Working for a Silicon Valley company can sometimes feel like playing in professional sports, with all the ups and downs – and potentially large windfalls that come with making it to the play-offs. If you are here you have selected yourself to play for the optionality of success and the ability to see farther and to change the world.
There are many considerations in the Valley for wealth creation that go way beyond salary, bonus and whether or not you can bring your dog to work: commission, profit sharing plans, stock options (ISOs and NQOs), Restricted Stock Units (RSUs), stock purchase plans, and the list goes on.
Implicit in deciding upon the right mix of these components is to consider the current and potential future value of your company.
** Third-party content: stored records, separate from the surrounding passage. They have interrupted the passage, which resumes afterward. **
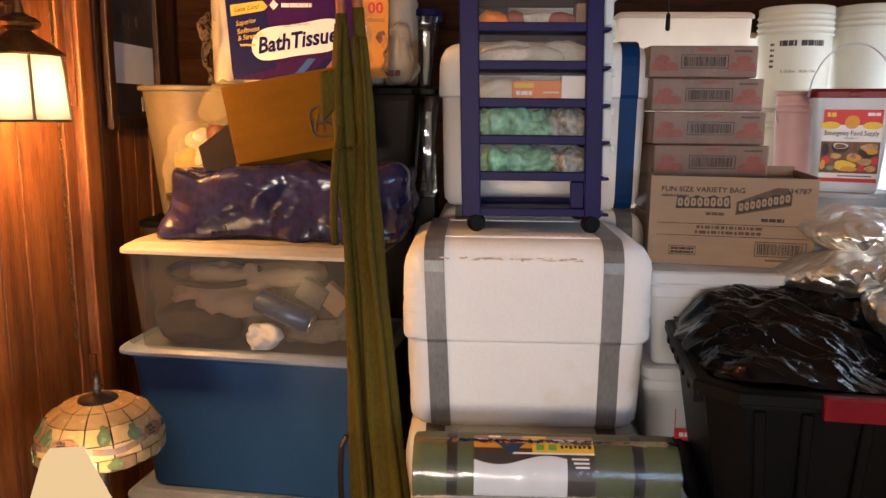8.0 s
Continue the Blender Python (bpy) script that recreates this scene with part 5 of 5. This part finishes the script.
lump("clear_bag", "crumpled clear bag beside the tissue pack", "plastic bag", CRINKLE, pose(-0.345, 2.60, 1.682), 0.045, 0.07, 0.105, 93, 0.016, 34, 0.6, 130, 80, crisp=True)
lump("film_end", "crinkled loose end of clear wrap beside the tissue pack", "film", CRINKLE, pose(-0.995, 2.66, 1.684), 0.030, 0.09, 0.135, 94, 0.014, 30, 0.7, 110, 70, crisp=True)


# ---- bath tissue and paper towel packs ----
def roll_pack(m, n, r, H, label, mat, name):
    """A wrapped row of rolls; its front faces -y, the rolls show through the film."""
    p = thing(name, label, "paper pack", m)
    bm = bmesh.new()
    w = n * 2 * r
    for i in range(n):
        for j in range(2):
            lathe(bm, [(r * 0.30, 0.012), (r * 0.86, 0.0), (r * 0.995, 0.014), (r * 0.995, H - 0.014), (r * 0.88, H - 0.002), (r * 0.34, H - 0.010)], 22, (-w / 2 + r + 2 * r * i, -r + 2 * r * j))
    part("rolls", bm, mat, p, "white paper rolls", smooth=True)
    bm = bmesh.new()
    nx, nz = 48, 20
    grid = []
    for i in range(nx + 1):
        u = -1 + 2 * i / nx
        row = []
        for j in range(nz + 1):
            v = -1 + 2 * j / nz
            x = (w / 2 + 0.012) * u
            bulge = 0.010 * abs(math.sin(math.pi * n * (u + 1) / 2))
            yv = -2 * r - 0.004 - bulge + 0.045 * abs(u) ** 8 + 0.03 * abs(v) ** 10 - 0.004 * noise.noise(Vector((u * 5, v * 4, n)))
            z = H / 2 + (H / 2 + 0.008) * v
            row.append(bm.verts.new((x, yv, z)))
        grid.append(row)
    for i in range(nx):
        for j in range(nz):
            bm.faces.new((grid[i][j], grid[i + 1][j], grid[i + 1][j + 1], grid[i][j + 1]))
    for i in range(nx):
        a, b = grid[i][nz], grid[i + 1][nz]
        c, d = bm.verts.new((b.co.x, 2 * r, H + 0.012)), bm.verts.new((a.co.x, 2 * r, H + 0.012))
        bm.faces.new((a, b, c, d))
    part("film", bm, PACK_FILM, p, "shiny clear film wrap", smooth=True)
    return p, w


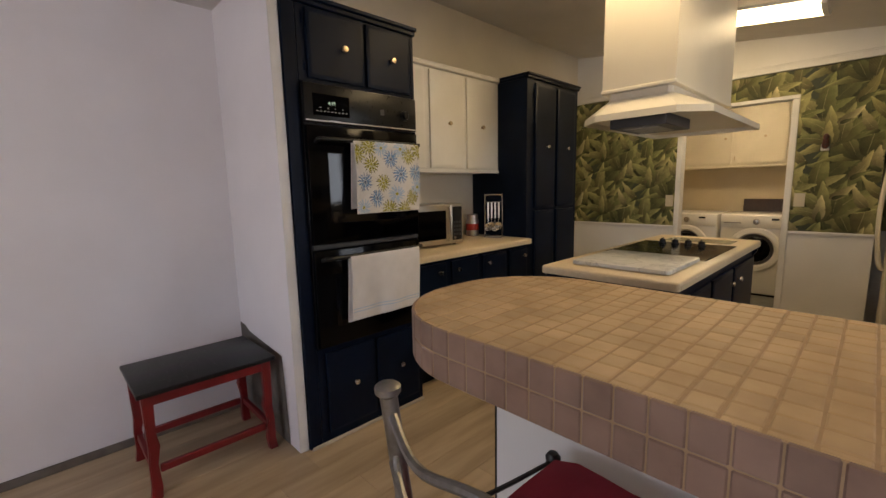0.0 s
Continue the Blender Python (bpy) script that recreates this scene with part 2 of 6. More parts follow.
def leaf_mat(name, stops, rib, rough=0.6):
    """Printed leaves: u runs across a leaf, v along it; every island has its own tone."""
    m = bpy.data.materials.new(name)
    m.use_nodes = True
    n, l = m.node_tree.nodes, m.node_tree.links
    p = n["Principled BSDF"]
    p.inputs["Roughness"].default_value = rough
    p.inputs["Specular IOR Level"].default_value = 0.3
    uv, sep, geo = n.new("ShaderNodeUVMap"), n.new("ShaderNodeSeparateXYZ"), n.new("ShaderNodeNewGeometry")
    l.new(uv.outputs["UV"], sep.inputs["Vector"])
    ramp = n.new("ShaderNodeValToRGB")
    cr = ramp.color_ramp
    cr.elements[0].position, cr.elements[0].color = 0.0, (*stops[0], 1)
    cr.elements[1].position, cr.elements[1].color = 1.0, (*stops[-1], 1)
    for i, s in enumerate(stops[1:-1], 1):
        e = cr.elements.new(i / (len(stops) - 1))
        e.color = (*s, 1)
    l.new(geo.outputs["Random Per Island"], ramp.inputs["Fac"])

    def math_node(op, a, b=None):
        k = n.new("ShaderNodeMath")
        k.operation = op
        for i, v in enumerate((a, b)):
            if v is None:
                continue
            if isinstance(v, (int, float)):
                k.inputs[i].default_value = v
            else:
                l.new(v, k.inputs[i])
        return k.outputs[0]

    au = math_node("ABSOLUTE", sep.outputs["X"])
    slant = math_node("ADD", math_node("MULTIPLY", au, -5.0), math_node("MULTIPLY", sep.outputs["Y"], 24.0))
    vein = math_node("MULTIPLY", math_node("ADD", math_node("SINE", math_node("MULTIPLY", slant, 5.2)), 1.0), 0.5)
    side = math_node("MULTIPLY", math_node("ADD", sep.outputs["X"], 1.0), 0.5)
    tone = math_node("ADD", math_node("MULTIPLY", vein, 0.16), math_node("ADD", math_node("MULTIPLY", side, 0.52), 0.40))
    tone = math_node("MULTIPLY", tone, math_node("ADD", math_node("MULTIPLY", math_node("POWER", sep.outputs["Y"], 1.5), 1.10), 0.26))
    brush = n.new("ShaderNodeTexNoise")
    brush.inputs["Scale"].default_value, brush.inputs["Detail"].default_value = 14.0, 4.0
    where = n.new("ShaderNodeTexCoord")
    l.new(where.outputs["Object"], brush.inputs["Vector"])
    tone = math_node("MULTIPLY", tone, math_node("ADD", math_node("MULTIPLY", brush.outputs["Fac"], 1.1), 0.42))
    mul = n.new("ShaderNodeMix")
    mul.data_type, mul.blend_type = "RGBA", "MULTIPLY"
    mul.inputs["Factor"].default_value = 1.0
    l.new(ramp.outputs["Color"], mul.inputs["A"])
    l.new(tone, mul.inputs["B"])
    ribmix = n.new("ShaderNodeMix")
    ribmix.data_type = "RGBA"
    l.new(math_node("MULTIPLY", math_node("LESS_THAN", au, 0.03), 0.45), ribmix.inputs["Factor"])
    l.new(mul.outputs["Result"], ribmix.inputs["A"])
    ribmix.inputs["B"].default_value = (*rib, 1)
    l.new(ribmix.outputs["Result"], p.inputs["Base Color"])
    return m


def wood_mat(name, a, b, rough=0.45, rand=0.12, grain=(30, 1.6, 30)):
    m = mat(name, a, rough, c2=b, scale=3.0, bump=0.15, bscale=14, stretch=grain, rand=rand)
    return m


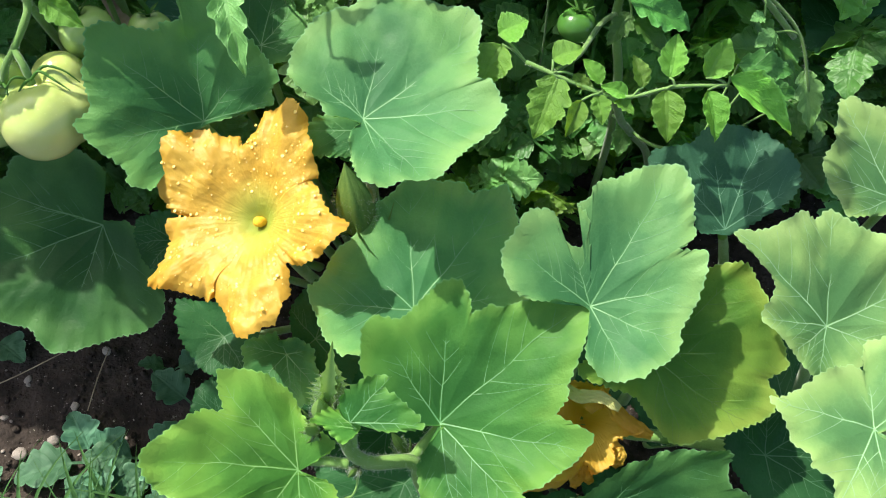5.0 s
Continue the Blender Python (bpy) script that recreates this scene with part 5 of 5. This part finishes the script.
for k, (x, y, s, c) in enumerate(((-0.215, 0.238, 0.058, 4), (-0.168, 0.236, 0.050, 3), (-0.322, 0.372, 0.046, 2), (-0.305, 0.222, 0.022, 3), (-0.150, 0.320, 0.034, 2), (-0.125, 0.280, 0.046, 3), (-0.10, 0.245, 0.046, 3),
                                  (-0.385, 0.43, 0.05, 4), (-0.36, 0.47, 0.06, 4), (-0.30, 0.45, 0.05, 4), (-0.20, 0.195, 0.050, 4), (-0.165, 0.165, 0.050, 4), (-0.13, 0.215, 0.045, 4), (-0.105, 0.19, 0.042, 3), (-0.20, 0.148, 0.045, 4), (-0.245, 0.175, 0.05, 4))):
    weed((x, y, soil_height(x, y) - 0.001), s, c, 60 + k)
rnd = random.Random(21)
v, f = [], []
for _ in range(300):
    x, y = rnd.uniform(-0.36, -0.135), rnd.uniform(0.07, 0.195)
    if x > -0.15 and y < 0.2:
        x -= 0.03
    g, length, w = rnd.uniform(0, 6.3), rnd.uniform(0.04, 0.11), rnd.choice((0.0007, 0.0009, 0.0012, 0.0024, 0.0034))
    d, s = Vector((math.cos(g), math.sin(g), 0)), Vector((-math.sin(g), math.cos(g), 0))
    b = len(v)
    for i in range(7):
        t = i / 6
        c = Vector((x, y, 0)) + d * length * 0.75 * t ** 1.3 + Vector((0, 0, length * (0.95 * t - 0.5 * t * t)))
        v += [c - s * w * (1 - t), c - Vector((0, 0, w * 0.4)), c + s * w * (1 - t)]
    for i in range(6):
        f += [(b + 3 * i, b + 3 * i + 1, b + 3 * i + 4, b + 3 * i + 3), (b + 3 * i + 1, b + 3 * i + 2, b + 3 * i + 5, b + 3 * i + 4)]
tagged(mesh_object("grass", v, f, GRASS), "thin green grass blades beside the paving", "grass", kind="stuff")


# a dry seed stalk bends over the grass
stalk_foot = Vector((-0.245, 0.13, -0.002))
seed_stalk = thing("seed_stalk", "dry bent grass stalk with pale seeds", "dry grass", stalk_foot)
line = curve([stalk_foot, (-0.225, 0.150, 0.05), (-0.195, 0.168, 0.075), (-0.170, 0.166, 0.070), (-0.163, 0.158, 0.058)], 10)
v, f = tube([p - stalk_foot for p in line], 0.0006, 6)
mesh_object("stalk", v, f, STRAW, seed_stalk)
v, f = [], []
for k in range(34):
    p = line[14 + k * (len(line) - 15) // 34] - stalk_foot
    ball(v, f, p + Vector((rnd.gauss(0, 0.0022), rnd.gauss(0, 0.0022), rnd.gauss(-0.001, 0.002))), rnd.uniform(0.0007, 0.0013), 6, 4, 1.6)
tagged(mesh_object("seeds", v, f, STRAW, seed_stalk, "small pale seeds"), kind="stuff")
While it is true that insiders will have unique insights into the value of their company, it is also true that they will also harbor an emotional attachment to the company and biases that can get you into trouble.
At Sand Hill, our dedicated investment team specializes in helping our clients pinpoint the value of private and public company holdings. Having this information in your pocket will help you think through the best balance of risk and reward for your mix.
I once worked with a start-up employee who exemplified this concept. During annual review season, she was informed she had earned a $2,500 raise. Instead of accepting that raise for face value, she asked for 2,500 shares of stock in lieu of the cash. The company was still private, so she understood those 2,500 shares could possibly be worth nothing in the end. The company eventually went public and her original $2,500 raise is now worth far more.
Negotiating for a lower salary in exchange for higher potential upside on options, RSUs or outright stock grants, in a promising start-up and expanding economy, can often pay off down the line, assuming you can cover your monthly bills and savings goals. However, if you are unsure of the company’s potential success, and want to build your nest egg out of your monthly income, then negotiate for the high salary first.
Keep in mind, RSUs and stock options only show value upon vesting and after being exercised and/or sold. Also, don’t forget about your tax liability, which will eat away a chunk of the value. Here’s one strategy to avoid paying those taxes at vesting (and holding onto all your vested shares): Place those RSUs or stock options in your IRA or 401(k). When they vest and are ultimately sold, the taxes owed will be deferred, just like all other investment gains generated inside a tax deferred account. You will only be taxed when the funds are withdrawn (which you should not do until after you reach age 59½ to avoid a 10% early withdrawal penalty). Many established companies may not allow for this tactic, but if you find yourself at a smaller, more flexible company or start-up, it might be an option. It never hurts to ask!
If given the opportunity, it truly is in your best interest to negotiate how you want to be paid. No one can see into the future to know how successful your company will be, so only craft an equity compensation plan that will pay off big if you can handle the risk of it not paying off at all. Trust your instincts and don’t be afraid to ask for something that seems unorthodox for the average person. After all, you are not average, and following your instincts just might pay off in the end.